一、發現串行串列數據
1.1 根據分隔符每行出現次數判斷是否串列
根據分隔符出現的次數判斷是否串列
#發現串行
with open(file,'r',encoding='utf-8') as file:
rows = file.readlines()
sep_cnt = rows[0].count('|')
num = 0
for i in rows:
cnt = i.count('|')
if cnt!=sep_cnt:
num = num + 1
print(num,'|',cnt,':',i)
1.2 知道在第幾行串列
pandas 在讀取時會報錯,錯誤會告知在第幾行多一個列,可以根據錯誤查看具體行的數據
pandas.errors.ParserError: Error tokenizing data. C error: Expected 35 fields in line 191072, saw 36
1.2.1 pandas 讀取串列行
import pandas as pd
file ='tmp.csv'
#讀取錯誤行
dat = pd.read_table(file, sep='|',encoding = "utf8",
dtype=str,skiprows=191072, nrows=2 ,low_memory=False,
header=None
)
1.2.2 linecache 讀取串列行
import linecache
error_line= linecache.getline(file,191073)
二、替換串列數據
2.1 替換第n次出現的某個字符
def nth_repl(s, sub, repl, n):
"""
替換第n次出現的字符
:s:字符串
:sub:被替換的字符串
:repl:替換爲的新字符串
:n:字符串第n次出現的次數
-------------------------
替換第7次出現的位置
nth_repl(z,'|','_',7)
"""
find = s.find(sub)
# If find is not -1 we have found at least one match for the substring
i = find != -1
# loop util we find the nth or we find no match
while find != -1 and i != n:
# find + 1 means we start searching from after the last match
find = s.find(sub, find + 1)
i += 1
# If i is equal to n we found nth match so replace
if i == n:
return s[:find] + repl + s[find+len(sub):]
return s
參考:https://stackoverflow.com/questions/35091557/replace-nth-occurrence-of-substring-in-string
2.2 替換空字符
#替換\x00 與空字符串(\r,\n,\t)
z=re.sub('\x00','',re.sub('\s','',count))
2.3 逐行替換
列表效率更高
#清洗數據
def file_sub(old_file,new_file):
file_data = [] # 初始化
with open(old_file, "r", encoding="utf-8") as f:
print('開始替換...')
rows = f.readlines()
sep_cnt = rows[0].count('|')
for line in tqdm(rows): # line一行行讀取替換文本
cnt = line.count('|')
if cnt!=sep_cnt:
a = re.sub('\x00','',re.sub('\s','',line))

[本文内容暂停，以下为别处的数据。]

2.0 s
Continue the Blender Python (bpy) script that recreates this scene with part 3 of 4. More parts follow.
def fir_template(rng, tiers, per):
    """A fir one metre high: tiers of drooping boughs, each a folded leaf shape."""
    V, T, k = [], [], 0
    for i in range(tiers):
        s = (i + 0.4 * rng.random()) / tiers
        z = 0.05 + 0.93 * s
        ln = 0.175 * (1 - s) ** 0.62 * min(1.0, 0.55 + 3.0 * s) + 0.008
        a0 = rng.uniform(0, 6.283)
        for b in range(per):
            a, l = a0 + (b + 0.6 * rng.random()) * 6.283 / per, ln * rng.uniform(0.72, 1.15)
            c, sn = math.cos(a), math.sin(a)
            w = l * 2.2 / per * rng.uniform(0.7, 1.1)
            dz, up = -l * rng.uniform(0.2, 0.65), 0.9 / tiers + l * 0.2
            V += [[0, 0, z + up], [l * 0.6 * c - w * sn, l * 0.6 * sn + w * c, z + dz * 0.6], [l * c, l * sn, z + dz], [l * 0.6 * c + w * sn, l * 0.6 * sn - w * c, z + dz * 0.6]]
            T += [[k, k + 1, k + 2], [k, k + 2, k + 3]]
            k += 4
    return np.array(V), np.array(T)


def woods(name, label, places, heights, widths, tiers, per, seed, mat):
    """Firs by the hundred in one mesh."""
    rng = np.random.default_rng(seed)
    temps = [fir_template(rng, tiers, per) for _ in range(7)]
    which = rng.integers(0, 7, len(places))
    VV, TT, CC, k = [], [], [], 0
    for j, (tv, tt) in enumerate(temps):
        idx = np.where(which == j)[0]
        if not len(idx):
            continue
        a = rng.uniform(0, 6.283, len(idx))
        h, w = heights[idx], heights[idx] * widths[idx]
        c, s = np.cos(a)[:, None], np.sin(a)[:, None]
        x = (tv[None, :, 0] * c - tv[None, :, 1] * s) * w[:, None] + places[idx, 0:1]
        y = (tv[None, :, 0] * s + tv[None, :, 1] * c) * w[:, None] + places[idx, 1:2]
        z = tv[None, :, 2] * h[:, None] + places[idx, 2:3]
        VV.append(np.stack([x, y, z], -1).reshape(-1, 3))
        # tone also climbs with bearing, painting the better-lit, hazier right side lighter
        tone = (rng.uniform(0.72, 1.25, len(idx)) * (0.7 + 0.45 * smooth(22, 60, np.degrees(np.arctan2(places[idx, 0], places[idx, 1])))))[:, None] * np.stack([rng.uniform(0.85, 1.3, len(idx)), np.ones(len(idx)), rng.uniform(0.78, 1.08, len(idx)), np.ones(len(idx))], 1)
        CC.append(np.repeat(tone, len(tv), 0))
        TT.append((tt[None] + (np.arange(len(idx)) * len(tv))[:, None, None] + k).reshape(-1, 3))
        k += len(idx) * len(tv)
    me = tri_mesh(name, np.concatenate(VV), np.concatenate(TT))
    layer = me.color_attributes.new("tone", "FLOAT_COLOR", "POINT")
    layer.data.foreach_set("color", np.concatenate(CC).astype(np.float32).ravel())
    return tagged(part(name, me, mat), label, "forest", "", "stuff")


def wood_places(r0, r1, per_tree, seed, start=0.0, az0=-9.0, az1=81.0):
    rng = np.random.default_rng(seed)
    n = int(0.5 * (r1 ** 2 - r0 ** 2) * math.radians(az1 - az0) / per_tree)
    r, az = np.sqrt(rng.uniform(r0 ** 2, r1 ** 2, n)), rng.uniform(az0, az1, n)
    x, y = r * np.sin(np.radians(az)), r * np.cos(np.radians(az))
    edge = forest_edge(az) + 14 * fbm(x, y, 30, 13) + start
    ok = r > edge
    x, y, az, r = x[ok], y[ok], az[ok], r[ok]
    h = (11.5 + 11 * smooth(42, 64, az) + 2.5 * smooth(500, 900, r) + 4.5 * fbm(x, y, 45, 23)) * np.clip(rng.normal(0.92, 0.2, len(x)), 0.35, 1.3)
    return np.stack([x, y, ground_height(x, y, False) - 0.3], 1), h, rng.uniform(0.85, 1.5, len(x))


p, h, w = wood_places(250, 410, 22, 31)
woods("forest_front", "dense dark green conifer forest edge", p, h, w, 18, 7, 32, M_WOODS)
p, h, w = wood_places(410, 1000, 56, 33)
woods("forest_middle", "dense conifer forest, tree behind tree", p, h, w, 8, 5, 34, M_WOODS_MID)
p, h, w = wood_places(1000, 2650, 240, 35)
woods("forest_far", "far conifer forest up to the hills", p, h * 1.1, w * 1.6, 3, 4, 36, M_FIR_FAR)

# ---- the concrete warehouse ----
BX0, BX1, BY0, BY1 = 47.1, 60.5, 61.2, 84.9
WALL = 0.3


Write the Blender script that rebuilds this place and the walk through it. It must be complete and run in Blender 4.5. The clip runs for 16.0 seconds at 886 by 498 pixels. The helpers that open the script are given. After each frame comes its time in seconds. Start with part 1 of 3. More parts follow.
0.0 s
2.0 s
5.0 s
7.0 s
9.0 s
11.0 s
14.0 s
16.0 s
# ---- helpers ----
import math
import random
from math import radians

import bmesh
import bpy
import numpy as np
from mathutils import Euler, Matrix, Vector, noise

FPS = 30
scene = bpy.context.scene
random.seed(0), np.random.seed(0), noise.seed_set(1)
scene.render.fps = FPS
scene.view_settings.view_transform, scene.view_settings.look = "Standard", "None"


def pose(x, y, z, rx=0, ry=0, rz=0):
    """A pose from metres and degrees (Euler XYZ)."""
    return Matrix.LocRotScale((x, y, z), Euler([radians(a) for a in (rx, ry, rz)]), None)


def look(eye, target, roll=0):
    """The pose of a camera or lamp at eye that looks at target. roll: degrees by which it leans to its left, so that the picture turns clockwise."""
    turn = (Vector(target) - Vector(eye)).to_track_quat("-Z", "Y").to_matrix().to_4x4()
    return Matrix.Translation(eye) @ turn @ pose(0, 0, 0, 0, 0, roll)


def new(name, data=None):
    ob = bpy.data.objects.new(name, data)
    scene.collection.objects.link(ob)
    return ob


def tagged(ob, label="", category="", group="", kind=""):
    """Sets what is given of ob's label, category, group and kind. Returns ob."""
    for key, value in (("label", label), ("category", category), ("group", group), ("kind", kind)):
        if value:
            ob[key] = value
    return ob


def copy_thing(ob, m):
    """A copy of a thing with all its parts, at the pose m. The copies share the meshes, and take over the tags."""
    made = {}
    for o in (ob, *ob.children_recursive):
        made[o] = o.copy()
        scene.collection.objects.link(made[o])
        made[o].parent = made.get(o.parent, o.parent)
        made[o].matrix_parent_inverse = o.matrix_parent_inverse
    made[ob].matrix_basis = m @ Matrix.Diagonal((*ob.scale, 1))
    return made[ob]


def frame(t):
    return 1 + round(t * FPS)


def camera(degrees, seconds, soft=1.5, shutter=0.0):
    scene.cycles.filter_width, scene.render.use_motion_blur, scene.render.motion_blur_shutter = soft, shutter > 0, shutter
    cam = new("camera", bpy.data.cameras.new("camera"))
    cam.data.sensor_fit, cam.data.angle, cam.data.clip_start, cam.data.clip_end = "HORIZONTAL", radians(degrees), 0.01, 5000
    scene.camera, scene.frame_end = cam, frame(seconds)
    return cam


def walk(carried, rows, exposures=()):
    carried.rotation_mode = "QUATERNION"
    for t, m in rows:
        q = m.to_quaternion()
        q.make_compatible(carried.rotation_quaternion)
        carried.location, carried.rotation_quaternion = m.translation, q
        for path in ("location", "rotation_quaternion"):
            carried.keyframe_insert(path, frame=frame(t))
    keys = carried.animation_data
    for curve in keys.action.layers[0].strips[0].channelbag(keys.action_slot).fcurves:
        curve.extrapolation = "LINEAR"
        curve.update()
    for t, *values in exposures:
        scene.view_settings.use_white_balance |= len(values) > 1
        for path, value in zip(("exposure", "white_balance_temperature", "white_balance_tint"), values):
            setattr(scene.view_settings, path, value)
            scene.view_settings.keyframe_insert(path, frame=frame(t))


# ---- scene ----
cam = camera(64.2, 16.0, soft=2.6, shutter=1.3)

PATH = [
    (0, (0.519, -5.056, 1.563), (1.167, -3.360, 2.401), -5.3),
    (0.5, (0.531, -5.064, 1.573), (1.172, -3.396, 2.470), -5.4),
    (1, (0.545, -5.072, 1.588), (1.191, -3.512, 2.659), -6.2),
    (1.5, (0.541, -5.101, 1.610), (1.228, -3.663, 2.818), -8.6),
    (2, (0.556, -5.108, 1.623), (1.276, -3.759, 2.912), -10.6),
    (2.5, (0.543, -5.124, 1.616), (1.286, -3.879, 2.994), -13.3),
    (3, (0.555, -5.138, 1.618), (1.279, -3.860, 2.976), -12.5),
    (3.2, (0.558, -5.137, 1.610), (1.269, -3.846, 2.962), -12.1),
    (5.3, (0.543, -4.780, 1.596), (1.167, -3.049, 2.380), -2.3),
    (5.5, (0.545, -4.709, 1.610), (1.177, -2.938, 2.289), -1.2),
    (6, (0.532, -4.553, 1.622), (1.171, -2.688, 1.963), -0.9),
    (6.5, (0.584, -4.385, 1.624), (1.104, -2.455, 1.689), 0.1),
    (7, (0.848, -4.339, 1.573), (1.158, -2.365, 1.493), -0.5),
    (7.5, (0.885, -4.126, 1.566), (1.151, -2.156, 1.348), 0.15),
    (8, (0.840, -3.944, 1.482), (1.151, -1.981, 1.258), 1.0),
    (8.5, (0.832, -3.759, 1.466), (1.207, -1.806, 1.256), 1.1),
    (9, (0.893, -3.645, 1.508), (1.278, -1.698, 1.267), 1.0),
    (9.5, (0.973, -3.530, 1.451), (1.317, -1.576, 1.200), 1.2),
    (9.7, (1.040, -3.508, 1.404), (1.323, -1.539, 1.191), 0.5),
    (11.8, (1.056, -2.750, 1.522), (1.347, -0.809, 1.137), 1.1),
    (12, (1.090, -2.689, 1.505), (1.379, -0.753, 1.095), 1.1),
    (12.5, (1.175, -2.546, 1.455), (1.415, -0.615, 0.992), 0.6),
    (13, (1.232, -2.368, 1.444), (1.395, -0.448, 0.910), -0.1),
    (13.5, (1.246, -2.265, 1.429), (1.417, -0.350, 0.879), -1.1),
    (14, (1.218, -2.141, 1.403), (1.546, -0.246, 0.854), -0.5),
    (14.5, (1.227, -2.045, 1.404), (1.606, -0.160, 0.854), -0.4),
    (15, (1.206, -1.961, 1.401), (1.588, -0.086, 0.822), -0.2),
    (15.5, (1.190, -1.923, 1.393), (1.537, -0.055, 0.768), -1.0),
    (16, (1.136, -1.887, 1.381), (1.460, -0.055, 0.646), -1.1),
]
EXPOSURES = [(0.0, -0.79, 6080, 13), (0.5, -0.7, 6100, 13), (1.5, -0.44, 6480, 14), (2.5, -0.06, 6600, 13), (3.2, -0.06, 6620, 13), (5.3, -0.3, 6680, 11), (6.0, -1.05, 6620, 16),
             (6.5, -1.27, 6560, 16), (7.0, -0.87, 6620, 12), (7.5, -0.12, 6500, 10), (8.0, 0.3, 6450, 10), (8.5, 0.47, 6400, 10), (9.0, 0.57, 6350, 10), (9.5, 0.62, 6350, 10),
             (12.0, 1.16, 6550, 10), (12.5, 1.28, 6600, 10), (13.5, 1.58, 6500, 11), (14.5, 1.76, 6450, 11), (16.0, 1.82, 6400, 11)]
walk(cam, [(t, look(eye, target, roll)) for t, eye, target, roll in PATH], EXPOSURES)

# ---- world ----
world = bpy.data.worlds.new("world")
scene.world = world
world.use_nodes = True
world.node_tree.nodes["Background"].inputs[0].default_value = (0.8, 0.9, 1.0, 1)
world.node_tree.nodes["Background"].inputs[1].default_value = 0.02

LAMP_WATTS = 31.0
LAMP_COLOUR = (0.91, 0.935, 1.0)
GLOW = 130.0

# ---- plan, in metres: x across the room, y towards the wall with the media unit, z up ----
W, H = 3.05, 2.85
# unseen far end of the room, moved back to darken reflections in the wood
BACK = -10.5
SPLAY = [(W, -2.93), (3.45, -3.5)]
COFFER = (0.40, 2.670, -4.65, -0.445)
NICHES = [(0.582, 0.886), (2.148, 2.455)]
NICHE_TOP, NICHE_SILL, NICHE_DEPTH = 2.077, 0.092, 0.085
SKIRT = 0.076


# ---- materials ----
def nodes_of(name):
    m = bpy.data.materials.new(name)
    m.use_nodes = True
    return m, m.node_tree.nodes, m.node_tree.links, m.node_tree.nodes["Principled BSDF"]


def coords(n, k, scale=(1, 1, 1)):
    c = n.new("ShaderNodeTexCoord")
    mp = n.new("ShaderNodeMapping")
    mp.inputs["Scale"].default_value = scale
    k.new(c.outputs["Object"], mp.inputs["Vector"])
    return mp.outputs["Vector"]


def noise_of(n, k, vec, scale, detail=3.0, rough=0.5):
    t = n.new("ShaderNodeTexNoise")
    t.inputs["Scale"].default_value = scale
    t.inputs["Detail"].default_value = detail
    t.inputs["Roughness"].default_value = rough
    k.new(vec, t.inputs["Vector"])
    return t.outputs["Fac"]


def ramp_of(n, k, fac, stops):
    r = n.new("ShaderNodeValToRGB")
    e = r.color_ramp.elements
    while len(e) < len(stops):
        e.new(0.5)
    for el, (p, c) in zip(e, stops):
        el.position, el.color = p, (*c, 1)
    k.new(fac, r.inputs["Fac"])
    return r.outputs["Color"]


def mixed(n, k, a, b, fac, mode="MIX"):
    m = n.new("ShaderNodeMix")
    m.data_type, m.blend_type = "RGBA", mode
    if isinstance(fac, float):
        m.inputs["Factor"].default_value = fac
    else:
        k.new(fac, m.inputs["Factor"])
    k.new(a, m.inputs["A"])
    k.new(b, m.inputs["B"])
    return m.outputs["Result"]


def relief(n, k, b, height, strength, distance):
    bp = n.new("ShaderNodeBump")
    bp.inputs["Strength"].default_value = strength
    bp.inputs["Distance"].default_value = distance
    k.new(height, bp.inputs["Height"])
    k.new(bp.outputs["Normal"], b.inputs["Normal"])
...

a = nth_repl(a,'|','_',30)
#如果仍然大於30個,繼續替換
while a.count('|')>sep_cnt:
a = nth_repl(a,'|','_',30)
else :
a = re.sub('\x00','',re.sub('\s','',line))
file_data.append(a)
with open(new_file, "w", encoding="utf-8") as f: # 寫入替換好的文本
print('寫入替換文本...')
for line in tqdm(file_data):
f.write(line + '\n')
print('批量替換完成')
def main():
file_sub('hdx_finance_20211130_f.csv','hdx_finance_20211130_new.csv')